## The problem:
Set the lines down again exactly, first line through the line that contains "of a camera", with no pictures.

## Data section:
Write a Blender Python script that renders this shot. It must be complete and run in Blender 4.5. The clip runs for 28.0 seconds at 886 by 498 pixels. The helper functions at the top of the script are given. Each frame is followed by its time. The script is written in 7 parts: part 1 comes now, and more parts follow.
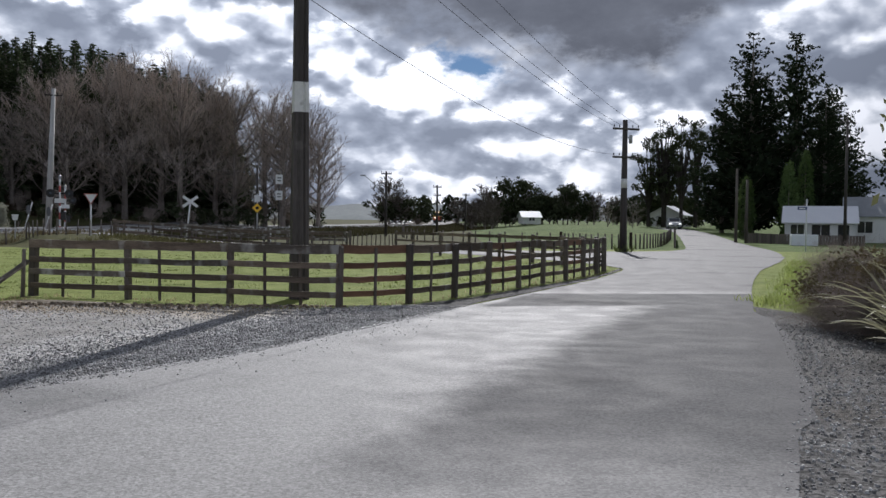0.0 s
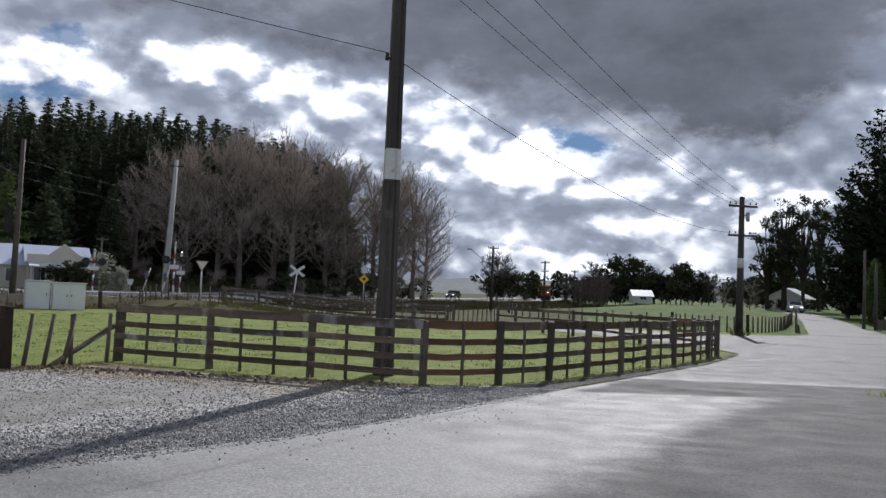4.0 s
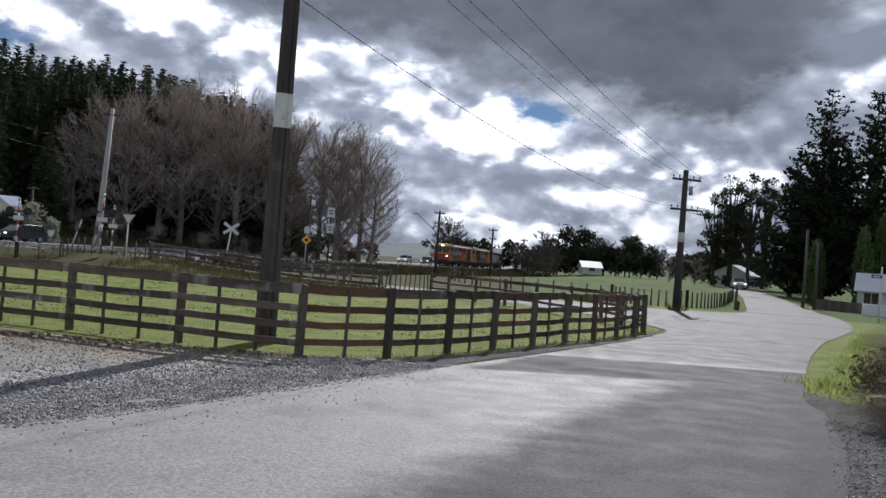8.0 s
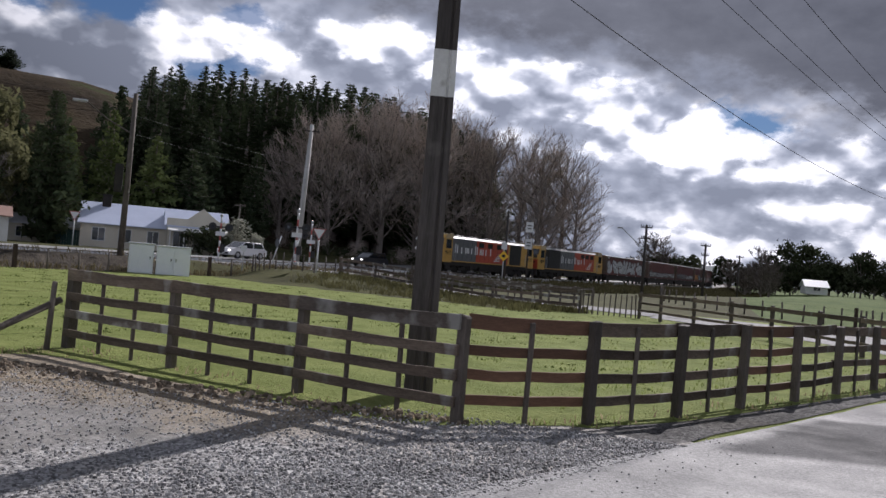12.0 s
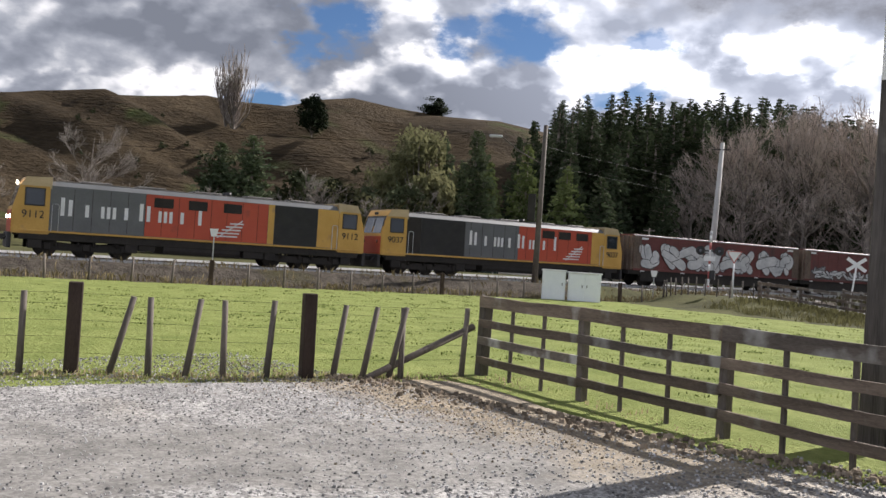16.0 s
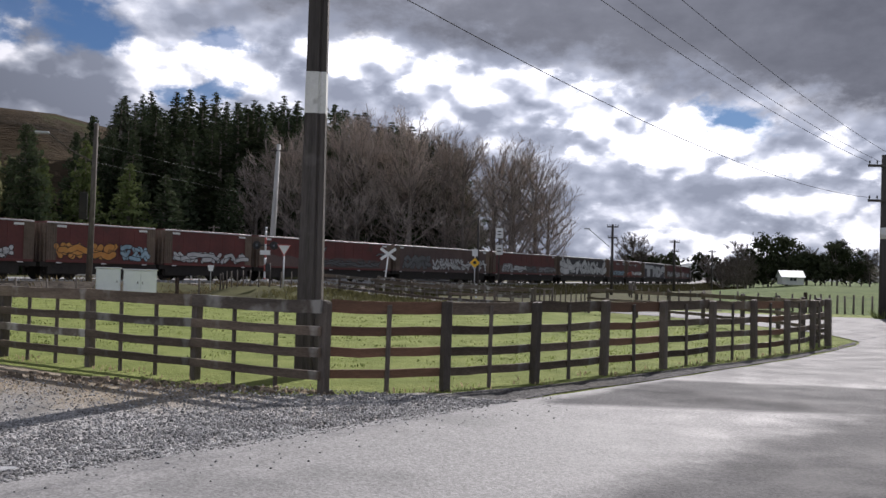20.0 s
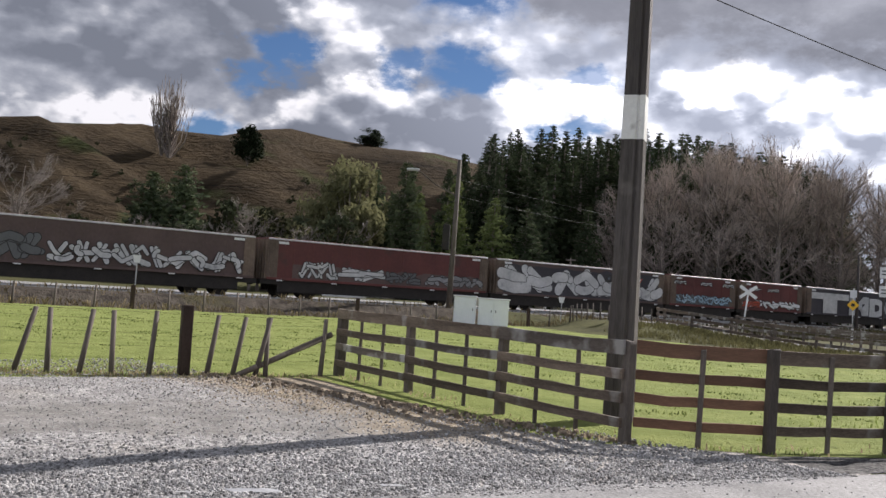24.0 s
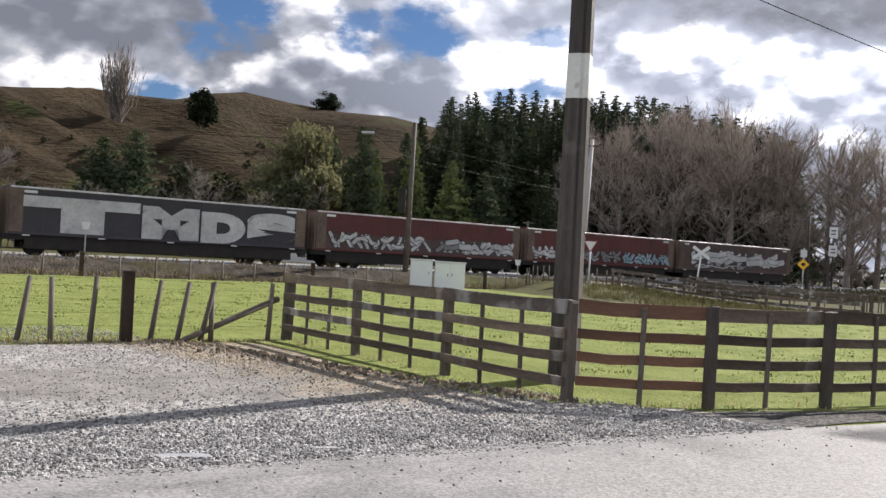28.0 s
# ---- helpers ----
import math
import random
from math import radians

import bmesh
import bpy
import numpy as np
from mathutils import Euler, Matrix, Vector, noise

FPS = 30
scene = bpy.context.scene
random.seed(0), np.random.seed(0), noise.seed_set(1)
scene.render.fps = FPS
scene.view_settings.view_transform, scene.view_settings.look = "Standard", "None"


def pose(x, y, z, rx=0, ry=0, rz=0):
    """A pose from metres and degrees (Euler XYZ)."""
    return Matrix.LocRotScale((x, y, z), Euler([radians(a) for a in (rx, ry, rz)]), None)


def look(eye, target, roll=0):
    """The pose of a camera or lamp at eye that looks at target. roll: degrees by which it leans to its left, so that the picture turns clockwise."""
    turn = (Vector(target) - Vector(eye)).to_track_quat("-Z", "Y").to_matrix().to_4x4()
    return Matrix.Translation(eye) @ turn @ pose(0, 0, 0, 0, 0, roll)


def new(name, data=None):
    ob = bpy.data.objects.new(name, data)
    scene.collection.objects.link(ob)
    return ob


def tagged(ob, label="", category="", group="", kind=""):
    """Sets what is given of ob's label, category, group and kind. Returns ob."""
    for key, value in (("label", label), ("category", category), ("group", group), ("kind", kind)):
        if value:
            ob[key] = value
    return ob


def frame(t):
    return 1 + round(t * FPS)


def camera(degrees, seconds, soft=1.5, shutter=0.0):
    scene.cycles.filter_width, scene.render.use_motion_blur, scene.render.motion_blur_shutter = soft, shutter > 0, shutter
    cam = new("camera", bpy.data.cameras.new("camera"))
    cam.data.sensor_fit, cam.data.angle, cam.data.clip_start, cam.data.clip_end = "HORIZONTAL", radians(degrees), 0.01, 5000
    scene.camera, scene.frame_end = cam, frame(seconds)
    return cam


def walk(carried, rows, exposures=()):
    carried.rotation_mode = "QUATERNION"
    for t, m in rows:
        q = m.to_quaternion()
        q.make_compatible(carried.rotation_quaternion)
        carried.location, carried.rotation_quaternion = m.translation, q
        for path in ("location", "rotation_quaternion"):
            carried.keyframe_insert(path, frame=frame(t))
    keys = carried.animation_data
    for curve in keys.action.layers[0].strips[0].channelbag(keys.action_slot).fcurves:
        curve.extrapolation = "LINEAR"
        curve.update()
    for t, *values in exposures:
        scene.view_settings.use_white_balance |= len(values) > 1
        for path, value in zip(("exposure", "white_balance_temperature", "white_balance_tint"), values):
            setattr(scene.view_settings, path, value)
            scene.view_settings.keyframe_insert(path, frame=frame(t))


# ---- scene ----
cam = camera(53.10, 28.0)
# seconds, x, y, z, yaw, pitch, roll
PATH = [
    (0.0, -0.186, 0.305, 1.615, -0.424, -1.649, -0.722),
    (0.5, -0.150, 0.402, 1.600, -1.383, -0.923, 0.240),
    (1.0, -0.019, 0.587, 1.592, -0.980, 0.126, -0.148),
    (1.5, 0.048, 0.793, 1.590, -0.164, 1.291, -0.870),
    (2.0, -0.011, 1.014, 1.594, 1.132, 2.250, -1.298),
    (2.5, -0.014, 1.177, 1.597, 2.674, 3.111, -1.697),
    (3.0, 0.078, 1.276, 1.600, 4.381, 3.683, -1.834),
    (3.5, 0.136, 1.350, 1.606, 5.974, 3.610, -1.713),
    (5.5, -0.047, 1.740, 1.680, 7.416, 0.493, -3.640),
    (6.0, 0.100, 1.937, 1.691, 5.781, 0.924, -4.351),
    (6.5, 0.322, 2.196, 1.700, 4.693, 1.226, -4.660),
    (7.0, 0.626, 2.502, 1.703, 3.766, 1.170, -4.842),
    (7.5, 0.876, 2.782, 1.691, 3.401, 1.117, -4.711),
    (8.0, 1.088, 3.051, 1.675, 3.713, 0.922, -4.425),
    (8.5, 1.386, 3.340, 1.658, 4.605, 0.946, -4.196),
    (9.0, 1.528, 3.595, 1.649, 6.266, 1.127, -4.159),
    (9.5, 1.594, 3.874, 1.655, 8.385, 1.151, -4.242),
    (10.0, 1.729, 4.150, 1.656, 10.614, 1.227, -4.579),
    (10.5, 1.861, 4.406, 1.658, 12.814, 1.639, -4.826),
    (11.0, 1.198, 6.324, 1.732, 14.294, 1.302, -4.799),
    (11.5, 0.466, 7.591, 1.720, 13.682, 1.516, -4.563),
    (12.0, 0.497, 7.715, 1.704, 16.719, 0.980, -4.683),
    (12.5, 0.562, 7.826, 1.681, 21.038, 0.009, -4.099),
    (14.5, 0.594, 8.325, 1.648, 30.215, 0.519, -2.623),
    (15.0, 0.557, 8.411, 1.648, 33.833, 1.049, -2.556),
    (15.5, 0.244, 8.613, 1.665, 37.602, 0.536, -3.586),
    (16.0, -0.090, 8.695, 1.677, 42.808, 0.701, -3.699),
    (16.5, 2.034, 6.433, 1.602, 45.416, 1.280, -4.012),
    (17.0, 1.986, 6.479, 1.612, 45.824, 1.150, -3.954),
    (17.5, 1.956, 6.529, 1.595, 43.541, 0.974, -3.432),
    (18.0, 2.071, 6.403, 1.548, 38.749, 0.991, -2.647),
    (18.5, 2.184, 6.367, 1.530, 32.490, 1.105, -1.590),
    (19.0, 2.382, 6.464, 1.522, 25.953, 1.316, -0.841),
    (19.5, 2.477, 6.559, 1.510, 18.803, 1.223, -0.144),
    (20.0, 2.480, 6.701, 1.513, 16.025, 1.788, -1.498),
    (20.5, 2.543, 6.841, 1.521, 22.925, 2.748, -2.056),
    (21.0, 2.705, 7.079, 1.530, 29.400, 2.790, -2.496),
    (21.5, 2.762, 7.271, 1.531, 31.953, 3.257, -2.302),
    (22.0, 2.731, 7.416, 1.548, 34.252, 4.566, -2.094),
    (22.5, 2.742, 7.511, 1.568, 37.535, 5.568, -2.468),
    (24.5, 2.767, 7.723, 1.575, 38.996, 1.594, -3.568),
    (25.0, 2.765, 7.777, 1.568, 38.391, 0.617, -2.833),
    (25.5, 2.875, 7.909, 1.554, 38.938, 0.366, -2.224),
    (26.0, 2.928, 8.001, 1.540, 40.186, 0.551, -2.040),
    (26.5, 2.859, 7.989, 1.529, 40.902, 0.742, -2.276),
    (27.0, 2.776, 7.954, 1.534, 40.532, 0.868, -2.674),
    (27.5, 2.773, 7.936, 1.543, 38.908, 0.831, -2.950),
    (28.0, 2.871, 7.902, 1.551, 36.542, 0.724, -3.169),
]
EXPOSURES = [(0.0, 0.0, 5900, 14), (9.0, 0.0, 5900, 15), (12.0, 0.0, 6000, 19), (14.5, 0.55, 6250, 17), (18.0, 0.92, 6350, 15), (19.0, 0.6, 6250, 17), (19.6, 0.28, 6100, 18), (20.5, 0.24, 6100, 18), (22.0, 0.56, 6250, 17), (25.0, 0.74, 6300, 17), (26.5, 0.92, 6350, 16), (28.0, 0.82, 6350, 16)]
walk(cam, [(t, pose(x, y, z, 90 + pitch, roll, yaw)) for t, x, y, z, yaw, pitch, roll in PATH], EXPOSURES)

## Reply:
Write a Blender Python script that renders this shot. It must be complete and run in Blender 4.5. The clip runs for 28.0 seconds at 886 by 498 pixels. The helper functions at the top of the script are given. Each frame is followed by its time. The script is written in 7 parts: part 1 comes now, and more parts follow.
0.0 s
4.0 s
8.0 s
12.0 s
16.0 s
20.0 s
24.0 s
28.0 s
# ---- helpers ----
import math
import random
from math import radians

import bmesh
import bpy
import numpy as np
from mathutils import Euler, Matrix, Vector, noise

FPS = 30
scene = bpy.context.scene
random.seed(0), np.random.seed(0), noise.seed_set(1)
scene.render.fps = FPS
scene.view_settings.view_transform, scene.view_settings.look = "Standard", "None"


def pose(x, y, z, rx=0, ry=0, rz=0):
    """A pose from metres and degrees (Euler XYZ)."""
    return Matrix.LocRotScale((x, y, z), Euler([radians(a) for a in (rx, ry, rz)]), None)


def look(eye, target, roll=0):
    """The pose of a camera or lamp at eye that looks at target. roll: degrees by which it leans to its left, so that the picture turns clockwise."""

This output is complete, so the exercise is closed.